Si ces deux circuits de validation aboutissent à une réponse positive, la pièce sera ajoutée au catalogue et pourra être fabriquée. Les délais pour y arriver sont extrêmement courts. « Il nous faut 48 heures pour réaliser le prototypage. Les tests et la validation nécessitent 24 heures. On peut donc commencer la production d’une pièce au bout de 72 heures », explique Jérémy Adam, PDG fondateur de Bone 3D. A ce jour, une vingtaine de designs ont été référencés et mis en ligne en accès libre.
Des pièces simples à fabriquer
Il s’agit là bien sûr d’une procédure dégradée, uniquement valable en cas d’urgence. C’est aussi pourquoi ce projet se limite à des pièces relativement simples. « Il n’y a pas de respirateur sur 3D Covid. Ces projets sont trop sensibles et trop difficiles à maîtriser », souligne Jérémy Adam. « Un mauvais respirateur peut être bien pire que pas de respirateur du tout. Certains projets semblent intéressants, mais compte tenu de leur complexité, il est probable qu’ils arriveront après la bataille », renchérit le Dr Khonsari.

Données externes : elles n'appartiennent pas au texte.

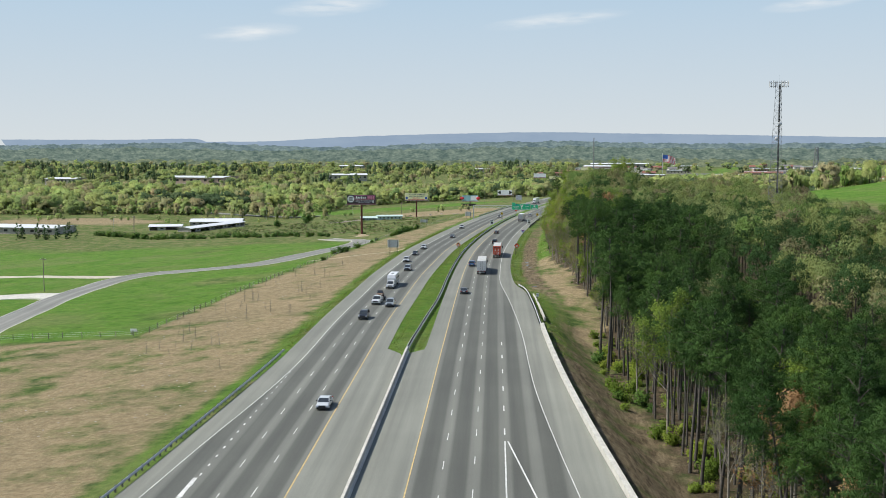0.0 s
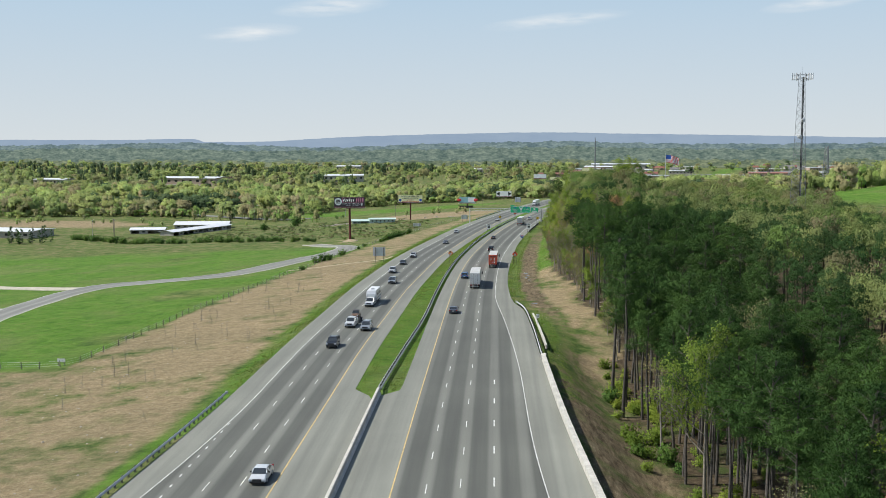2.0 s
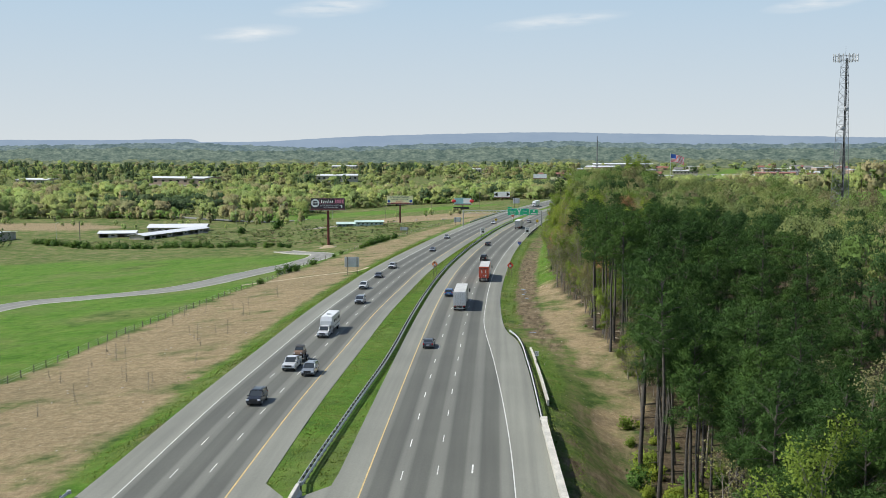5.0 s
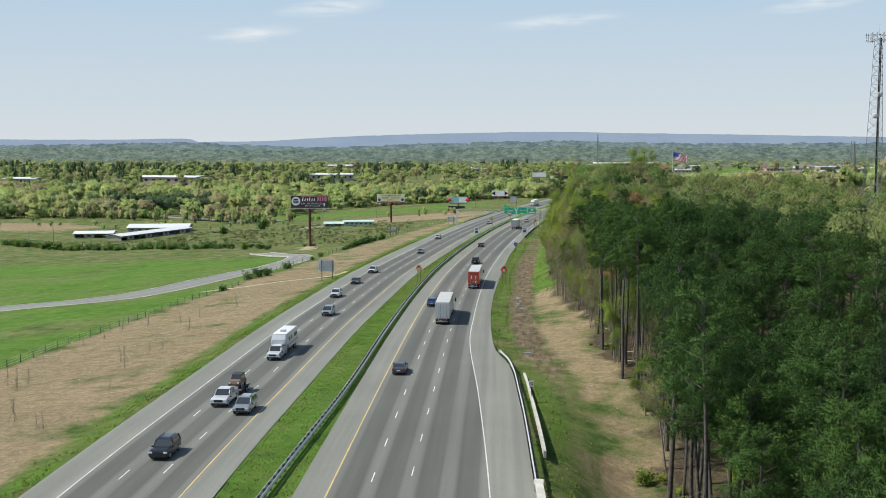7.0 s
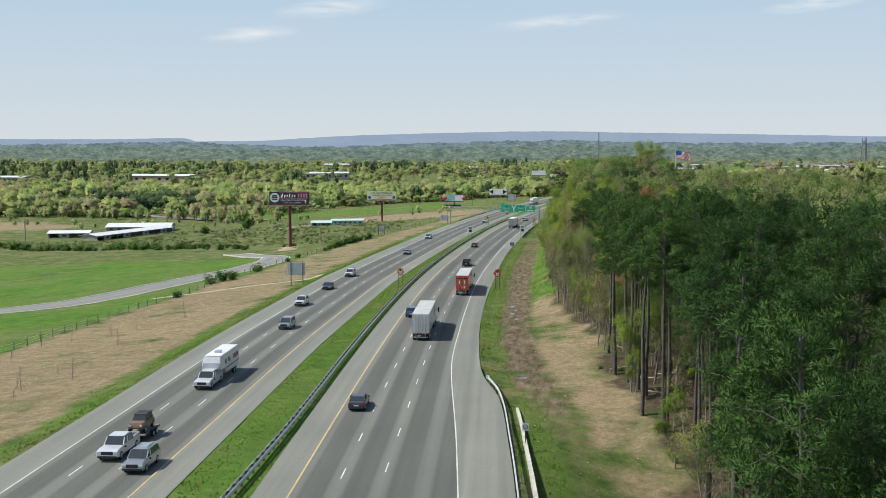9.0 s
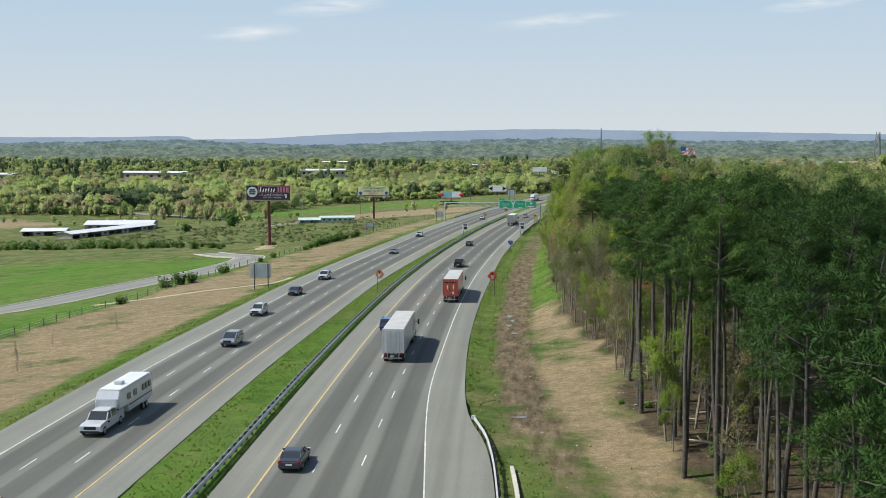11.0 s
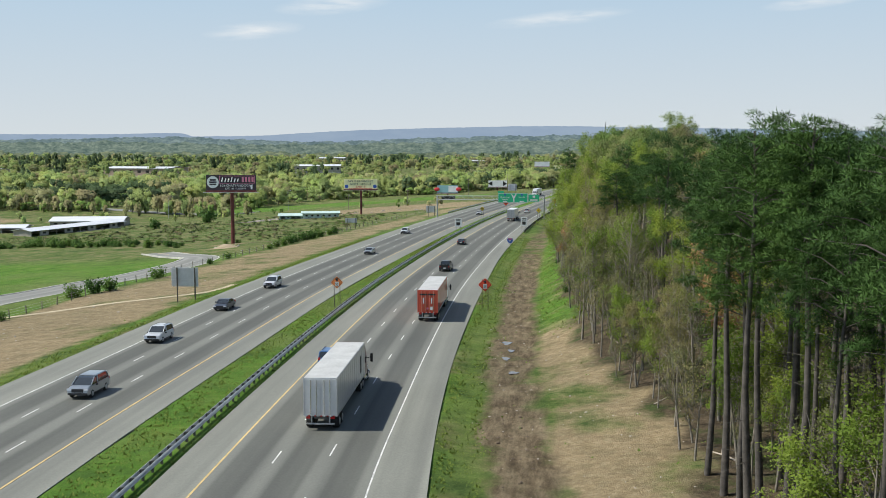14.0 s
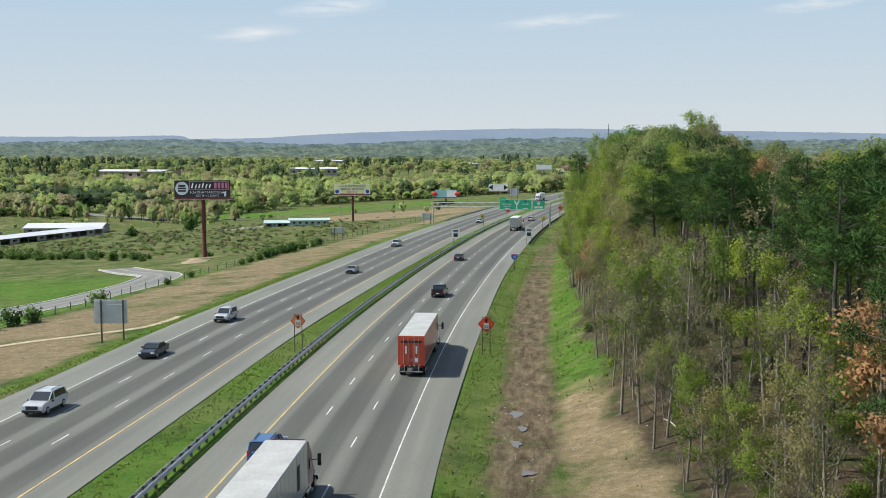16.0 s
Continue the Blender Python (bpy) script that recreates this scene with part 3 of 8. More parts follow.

Parmi les premières pièces qui sont sorties de cette « usine » d’impression 3D figurent 500 valves de réanimation et 1100 supports de lunettes de protection. Ces pièces ont été réalisées durant le premier week-end de fonctionnement, entre samedi matin et dimanche soir. « Les 500 valves suffiront jusqu’à la fin de la crise. Ce ne sont pas des pièces que l’on consomme dans des quantités énormes comme les masques de protection chirurgicaux par exemple », souligne le médecin. De toute façon, la plateforme 3D Covid ne permettrait pas d’atteindre de tels volumes de production. Elle permet de créer jusqu’à quelques milliers d’exemplaires par jour, en fonction du type de la pièce. Pour les besoins envisagés, c’est amplement suffisant.
S’appuyer aussi sur les makers
En dépit de ce cadre de production assez rigide, les membres de 3D Covid ne souhaitent pas pour autant se couper de la bouillonnante communauté des makers. Tous les jours, ils reçoivent des dizaines voire des centaines de demandes de pièces de la part d’établissements tiers : hôpitaux, cliniques, EPHAD, etc. Ne pouvant pas assumer ces commandes, ils aimeraient créer une place de marché pour mettre en relation les soignants et les makers. Une ébauche du site existe déjà, sous l’adresse Emergency.io.
Enfin, lorsque la crise du Covid-19 sera terminée, il n’est pas question de mettre tout cet équipement au placard. L’idée est de répartir ces imprimantes entre les quatre groupes hospitaliers de l’AP-HP. Chacun d’entre eux disposerait alors d’un centre d’impression d’une quinzaine de machines, permettant aux équipes soignantes de créer des dispositifs médicaux au quotidien. « Chaque groupe aurait finalement son propre Fablab », ajoute Dr Roman-Hossein Khonsari. Le jour où l’impression 3D sera généralisée dans les hôpitaux, ce sera peut-être un peu grâce au coronavirus.